Promise and Potential, Meet Reality
By Allisen Fischer, Wake County Public School Teacher
It’s fall and it feels like another successful school year is under way. The kids are decked out in their new outfits with new haircuts, and their book bags are overflowing with new supplies. Did you feel the excitement in the air that last week of August? The students and teachers began the year filled with fresh optimism.
And then we teachers saw our class rosters, and the reality of the funding finagling started to hit home. When I was arranging my desks into groups of three for collaborative learning, I was really proud of my creative use of space and got really excited about a table I set up as an alternative work space. But then I totaled up my roster numbers. Whereas I am thrilled that shifting of funds has allowed for class sizes for my elementary-aged birth children to remain reasonable, I am less than thrilled by the fact that I have 195 high school students this year. I wish I never totaled up that number because I started to feel deflated before the kids even walked in the door. I respect the fact that my principal encourages us to form meaningful relationships with every single one of our students, however, I am not exactly sure how I am going to do that. I am going to try my best, but… I actually, you know, have to teach, too. There are multiple high school classrooms around Wake County alone that have 40 or more students in the class!

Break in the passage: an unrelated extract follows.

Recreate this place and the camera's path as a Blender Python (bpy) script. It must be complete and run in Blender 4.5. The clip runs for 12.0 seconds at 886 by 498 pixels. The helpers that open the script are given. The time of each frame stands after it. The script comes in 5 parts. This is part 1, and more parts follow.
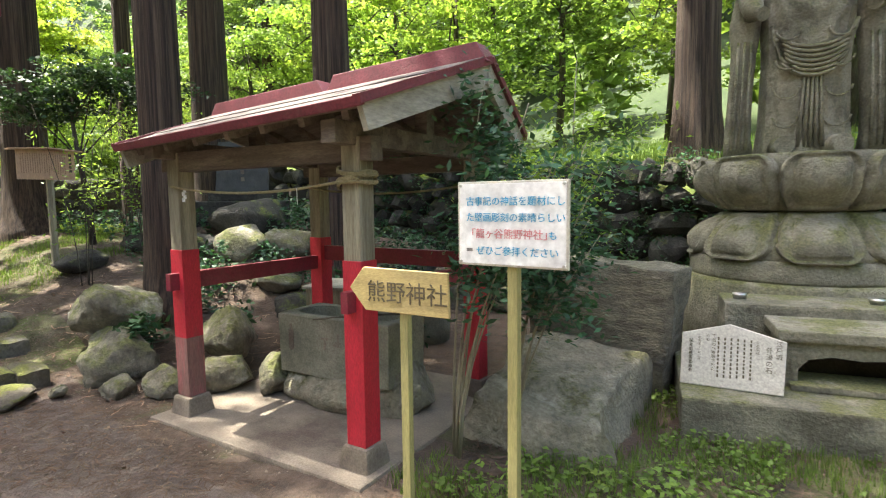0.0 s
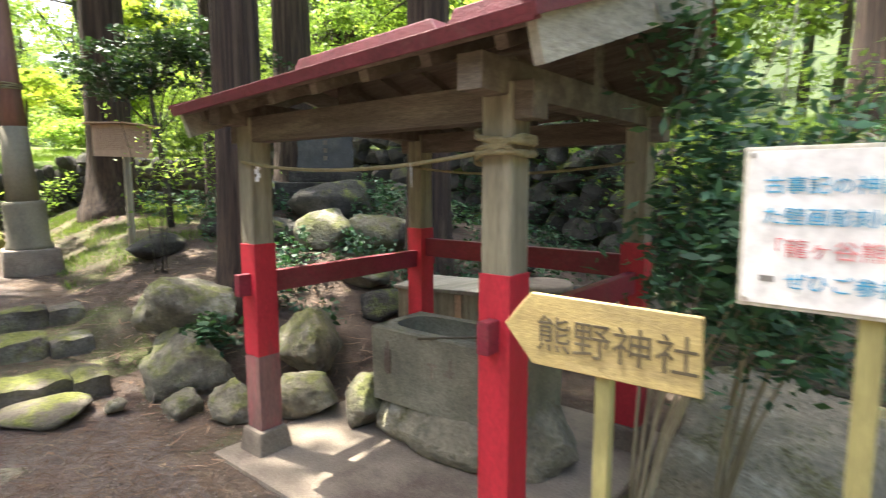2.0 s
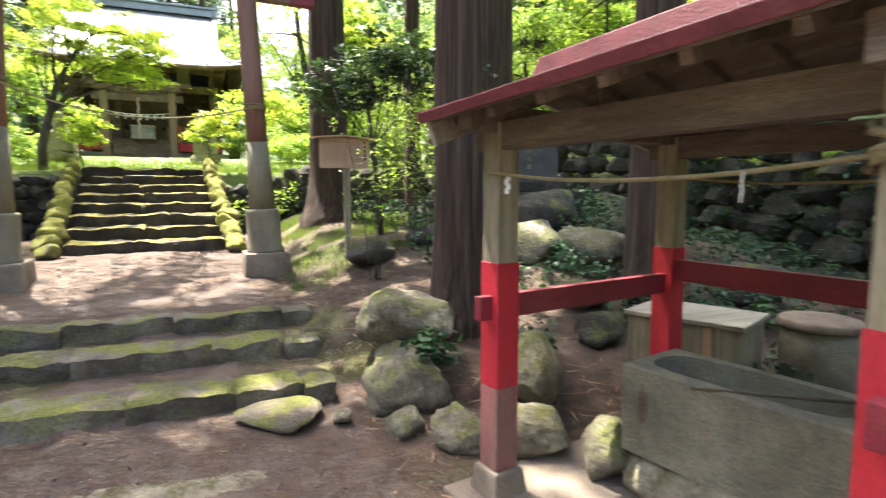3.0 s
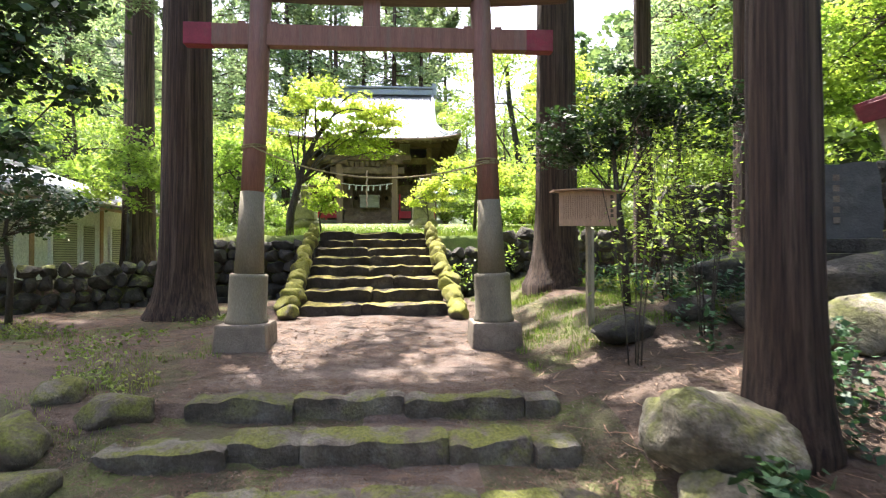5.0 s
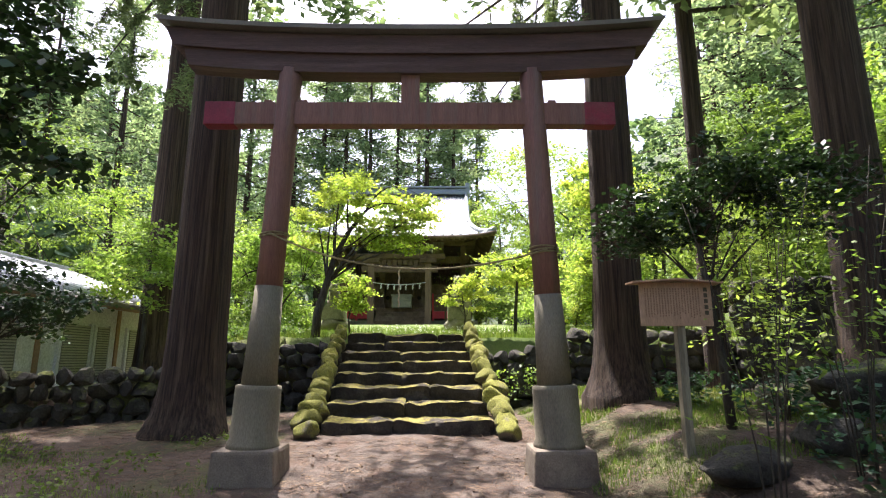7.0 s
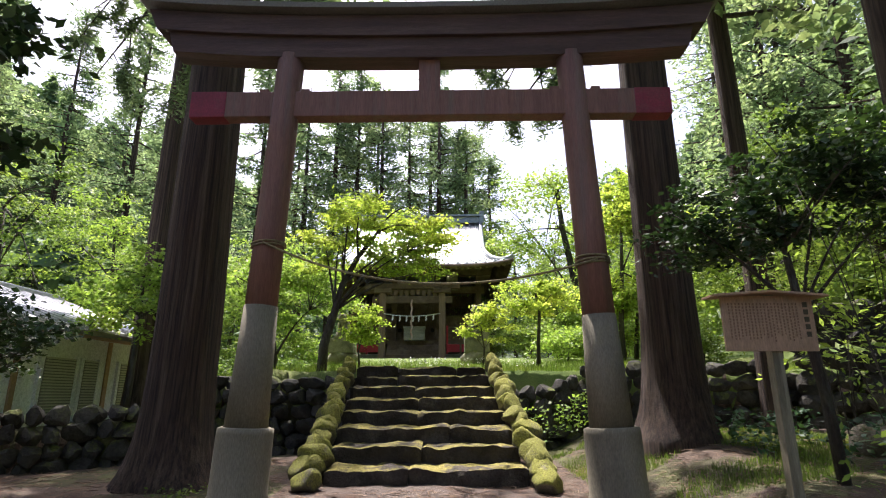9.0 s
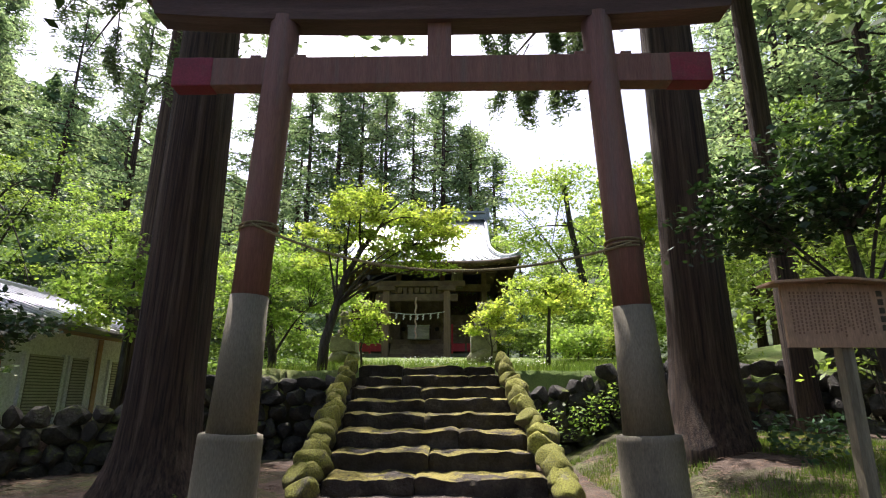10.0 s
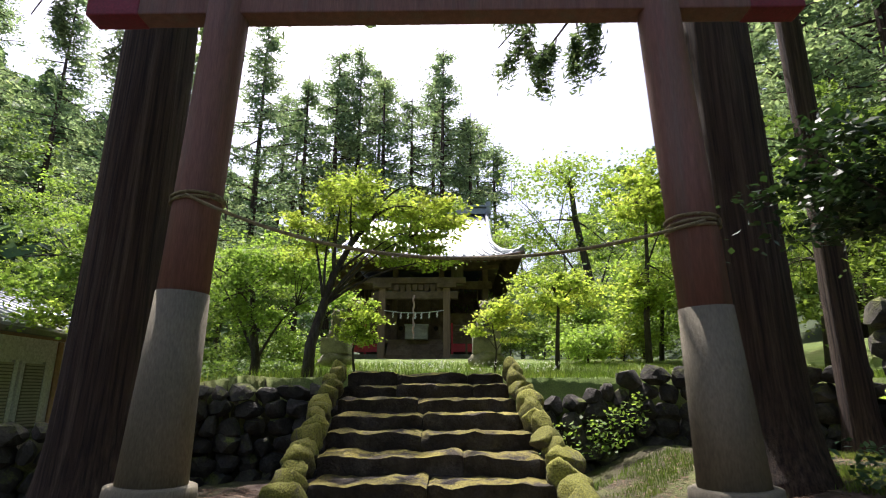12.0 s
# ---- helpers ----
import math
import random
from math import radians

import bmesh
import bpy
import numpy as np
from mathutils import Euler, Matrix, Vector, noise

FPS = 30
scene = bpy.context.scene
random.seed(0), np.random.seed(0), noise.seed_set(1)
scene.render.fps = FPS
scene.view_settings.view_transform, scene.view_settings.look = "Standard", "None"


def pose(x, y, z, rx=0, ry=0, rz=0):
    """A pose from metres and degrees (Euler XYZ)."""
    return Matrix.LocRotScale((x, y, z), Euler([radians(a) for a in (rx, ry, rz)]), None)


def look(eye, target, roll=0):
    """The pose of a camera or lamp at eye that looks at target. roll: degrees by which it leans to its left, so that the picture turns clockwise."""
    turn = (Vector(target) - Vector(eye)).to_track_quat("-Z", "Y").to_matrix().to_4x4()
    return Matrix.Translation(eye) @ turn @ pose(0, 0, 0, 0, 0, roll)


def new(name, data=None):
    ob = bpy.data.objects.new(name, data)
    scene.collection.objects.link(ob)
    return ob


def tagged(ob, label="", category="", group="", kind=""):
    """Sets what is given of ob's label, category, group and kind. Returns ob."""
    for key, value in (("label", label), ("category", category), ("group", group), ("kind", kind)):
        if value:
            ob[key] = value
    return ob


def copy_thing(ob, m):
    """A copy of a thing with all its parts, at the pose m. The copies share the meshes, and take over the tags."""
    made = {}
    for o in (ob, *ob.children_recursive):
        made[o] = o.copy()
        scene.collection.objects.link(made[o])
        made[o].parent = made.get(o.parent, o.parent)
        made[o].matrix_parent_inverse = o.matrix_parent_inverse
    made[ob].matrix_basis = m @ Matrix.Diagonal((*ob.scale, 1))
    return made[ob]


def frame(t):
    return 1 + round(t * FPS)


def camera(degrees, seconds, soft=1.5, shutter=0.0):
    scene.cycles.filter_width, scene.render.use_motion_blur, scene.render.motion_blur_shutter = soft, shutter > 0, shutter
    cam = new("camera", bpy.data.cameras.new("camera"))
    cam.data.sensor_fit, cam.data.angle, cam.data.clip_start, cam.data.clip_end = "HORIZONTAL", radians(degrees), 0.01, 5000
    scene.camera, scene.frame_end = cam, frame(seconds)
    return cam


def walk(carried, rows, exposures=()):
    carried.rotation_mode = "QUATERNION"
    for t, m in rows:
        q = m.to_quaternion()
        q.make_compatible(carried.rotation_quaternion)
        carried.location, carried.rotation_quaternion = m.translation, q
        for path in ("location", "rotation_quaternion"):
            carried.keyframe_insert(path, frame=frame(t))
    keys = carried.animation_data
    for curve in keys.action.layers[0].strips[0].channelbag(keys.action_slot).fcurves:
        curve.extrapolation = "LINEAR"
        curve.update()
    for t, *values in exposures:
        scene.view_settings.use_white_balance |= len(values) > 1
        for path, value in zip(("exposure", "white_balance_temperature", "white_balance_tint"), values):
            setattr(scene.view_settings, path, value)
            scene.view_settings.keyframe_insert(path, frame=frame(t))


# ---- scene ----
cam = camera(77.9, 12.0, soft=1.1, shutter=0.4)
PATH = [
    (0, (-0.124, 0.44, 1.631), (-1.423, 1.95, 1.451), -0.7),
    (0.5, (-0.396, 0.64, 1.619), (-1.698, 2.145, 1.414), -0.0),
    (1, (-0.64, 0.833, 1.613), (-1.944, 2.33, 1.373), -0.4),
    (1.5, (-0.909, 0.98, 1.622), (-2.247, 2.443, 1.363), -0.5),
    (2, (-1.198, 0.983, 1.626), (-2.68, 2.305, 1.388), -0.1),
    (2.5, (-1.517, 0.906, 1.645), (-3.173, 2.004, 1.422), 0.4),
    (3, (-1.817, 0.876, 1.646), (-3.639, 1.674, 1.439), -0.1),
    (3.5, (-2.118, 0.817, 1.648), (-4.043, 1.33, 1.471), 0.1),
    (3.7, (-2.247, 0.767, 1.656), (-4.193, 1.197, 1.492), 0.3),
    (5.3, (-3.263, 0.615, 1.609), (-5.26, 0.692, 1.679), -0.1),
    (5.5, (-3.422, 0.609, 1.638), (-5.419, 0.665, 1.735), 0.0),
    (6, (-3.705, 0.526, 1.667), (-5.694, 0.558, 1.877), 0.2),
    (6.5, (-3.967, 0.482, 1.677), (-5.942, 0.506, 1.991), 0.1),
    (7, (-4.189, 0.484, 1.671), (-6.15, 0.491, 2.065), 0.0),
    (7.2, (-4.282, 0.474, 1.67), (-6.239, 0.473, 2.085), 0.0),
    (9, (-5.224, 0.34, 1.663), (-7.156, 0.308, 2.18), -0.1),
    (9.5, (-5.473, 0.311, 1.642), (-7.402, 0.268, 2.172), 0.0),
    (10, (-5.809, 0.26, 1.679), (-7.74, 0.216, 2.196), 0.1),
    (10.5, (-6.057, 0.267, 1.687), (-7.987, 0.225, 2.211), 0.0),
    (11, (-6.405, 0.304, 1.722), (-8.338, 0.264, 2.235), 0.0),
    (11.5, (-6.665, 0.293, 1.821), (-8.597, 0.252, 2.335), -0.1),
    (12, (-6.944, 0.206, 1.878), (-8.878, 0.167, 2.387), 0.1),
]
EXPOSURES = [(0, 2.27, 6500, 9), (2, 2.52, 6500, 11), (3.5, 2.5, 6450, 16), (5.5, 2.05, 6300, 19), (7, 1.55, 6200, 20), (9, 1.12, 6150, 21), (12, 0.8, 6100, 21)]
walk(cam, [(t, look(eye, target, roll)) for t, eye, target, roll in PATH], EXPOSURES)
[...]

At my school, we are starting this year with three-fifths of our department new to our school. This means that veteran teachers such as myself are in the position of helping multiple teachers on multiple Professional Learning Teams. Finding time to meet with all of these teachers takes away from my time to make meaningful connections with my 195 students!
So, why do we teachers need to meet so much? Well, in the fun world of math in North Carolina, we find ourselves in the middle of a unique battle of “Which Curriculum Is Best?” We were teaching Algebra I, II, and Geometry, and then 4 years ago, the State haphazardly implemented the Common Core Standards, threw together a curriculum, and called the courses Common Core Math I, II, and III.
Our three-year marriage to Common Core expired, so last year, a team was assembled to re-write the math curriculum once again. So we attended some very rushed meetings this past spring getting introduced to the curriculum we would be teaching this fall (pending the approval of said NC Math Curriculum in June 2016). Teachers were also prepping for (another) summer training sessions so we could effectively teach another new curriculum. NC Math would basically shift some things around to “fix” some of the haphazardness of the previous curriculum and would also clarify the standards (which had been a huge problem previously). In prepping for NC Math, teachers were actually asked for their input via surveys!
And then, that last week of school (June 2016), the news came out that there was a bill, sponsored by Senator Jerry Tillman, stating that schools should offer BOTH NC Math as well as the “old” Algebra I, II, and Geometry pathway. We wanted to throw our hands up in the air that minute.
Do you see why, perhaps, we had to replace three-fifths of our department?? How in the world are we supposed to teach TWO DIFFERENT CURRICULUMS? (Someone, like myself, who has been around for several curriculum changes could likely handle teaching all these different courses because I HAVE taught all these different courses in the past, but come on). How can we support the needs of giving the students the option of 6 different math courses versus 3? And that doesn’t even account for honors versus academic or semester long versus all year long.
Consider the basic logistics. When I first started teaching at my school 18 years ago, we had 20 teachers in my department and the school had 1600 students. We now have 15 teachers and 2100 students. You don’t need to be a math genius to know that this just doesn’t add up. We can’t hardly teach the courses we have now.
That is why this election is so important. You and I simply cannot sit idly by and assume that the vote will go the way we want without our active participation. Please educate yourself, and others, and vote for candidates that will make education a priority. Our kids deserve better from us. Their schools shouldn’t be a revolving door of teachers, or curriculums, nor should their classrooms be as overflowing as their bookbags.